Tuesday, 4 July 2023

Thousand Year Door Chapter 2: The Great Boggly Tree

Chapter 2 of 64 is where the game's kid gloves came off, and taught you to respect what your opponent was dishing back. TTYD's philosophy doesn't really feel the same, though.

We'll start with the world design of the Chapter as whole. Boggly Woods nails that keenly-uncomfortable "untouched by human hands" sixth sense, being a place that feels unpleasant to walk around in for indescribable reasons. Even in the Great Tree, with the blatantly out-of-place X-Naut Army to shake things up, the X-Nauts fight entirely separately from the wildlife. It's funny, how no formation has both Pale Piranhas/Piders and X-Nauts/Yuxes. With that said, the whole motif does mean the chapter can feel like a drag at times, especially when wandering around backtracking from time to time. It's a little like an intentional version of Wet-Dry World in that regard.

The first half of the Chapter is the introduction to TTYD's keenest flaw: that backtracking. We have to go all the way to Flurrie's house, find out we need the necklace, go all the way back to get it from Beldam, go all the way forth to return it to Flurrie, and then all the way back to use Flurrie in the Tree. It's only a few screens here, but since the healing before the Shadow Sirens is as the wrong side of the path and Flurrie's house respawns enemies for no discernable reason, it settles the tone in entirely the wrong way. The Shadow Sirens also make for poor villain material- yeah, Beldam giving Peach the map pretty clearly indicates she's a Villain to keep a close eye on, but her entire (considerable) screentime is devoted to watching her beat Vivian's emotions down, in what isn't even a creative series of abusive tendencies. The game has well and truly made its point that Beldam is not a good sister to Vivian, and it does have a plan for this point, but the game didn't need every single weapon Beldam had to bear.
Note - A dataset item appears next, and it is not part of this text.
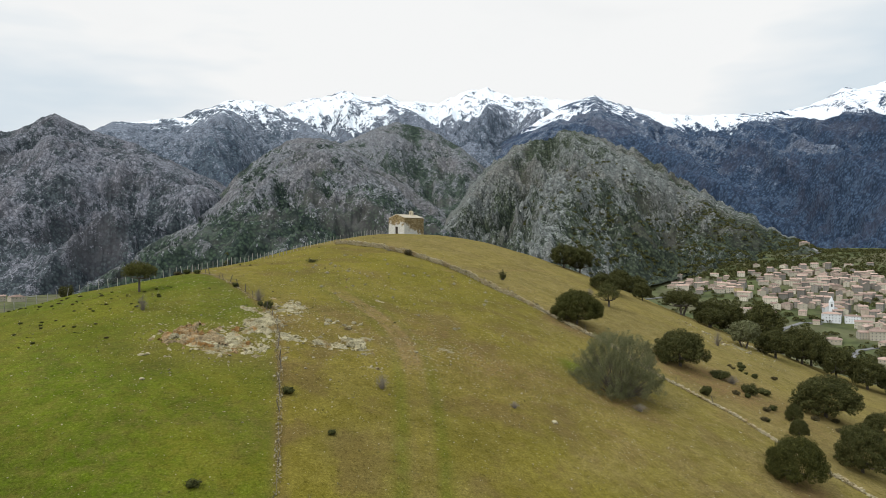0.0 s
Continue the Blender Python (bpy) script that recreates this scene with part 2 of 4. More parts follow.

The Shadow Sirens make a decent fight, although perhaps a little underpowered. Despite the healing starvation, I've never felt threatened by them.

The meat of the chapter is the second half, the Great Tree. Punio steps forward with Mario to set everyone free, and although him turning into one of many Punies means he does kinda go out on a whimper in the Chapter itself, the story does provide two interesting perspectives on the subject of when to take a stand and when to stand down. Punio ran away from the Great Tree to get help- Punio says he knows how the Great Tree was endangered, although once he arrives, it turns out he left a bit before the true stakes got established. This is a decision that got vindicated: The Punies were powerless against the X-Nauts, and they absolutely needed Punio to find someone. Flurrie alone might've been enough, but with the extra firepower of Mario, the X-Nauts were roundly harmless. But Mario couldn't have got through the Great Tree alone. The Punies needed to lend a hand, using their teamwork on ancient artifacts designed with them in mind, fighting off the Jabbies that are too small for Mario's Hammer, and crawling into small spaces Mario cannot fit through. And with Puniper stubbornly insisting that Mario do all the work alone, Mario could not have saved the day. Sometimes, it's the right play to wait until you find a tool with enough power to make a dent your opponents will recognise. But once you find that tool, you throw everything you've got to make sure that tool can actually succeed, or else you've just sabotaged your own lifeline.

We only get a taste of the X-Naut's power here- Crump is a bit of a terrible villain, and his plans often succeed in spite of his contributions. But the science of the Yuxes, the potions the X-Nauts carry, booby traps, time bombs... the X-Nauts can and totally will throw whatever they can at the wall to give Mario a bloody nose. We're going to have to get up close and personal with them if we want the treasure to stay out of their hands, and we are going to have a tough time doing it. With that said, with both Crump and Beldam being comedic villains (for a given degree of comedy with Beldam, since her shtick is abuse), we're never going to have a cold and calculated battle of wits on our hands. This is probably intentional- as much as the X-Nauts are not Mario villains, this is still a Mario game, and so our technologically capable villains ripping off bits and pieces from the most sinister villains shown on PG-13 TV read from the Saturday Morning Bad Guy playbook rather than one where they can lean in to this power. There's a reason most Mario games don't use villains like these.

Mechanically, Chapter 2 is kinda... not quite as toothy as 64? Monty Mole, Pokey, and Bandit really had some teeth to it, and Cleft was terrifying to bump into in a dark alley. Here in Boggly Woods, though? We've got Earth Tremor, we've got Superguards, and with the right power setup, we can trivialise these enemies pretty good. Maybe buffing the strength of Star Power was a bit too overkill... playing to the Audience can really get you some benefits. It's going to be interesting, though, seeing how they change their tactics to be able to circumvent this power they've casually given out later on.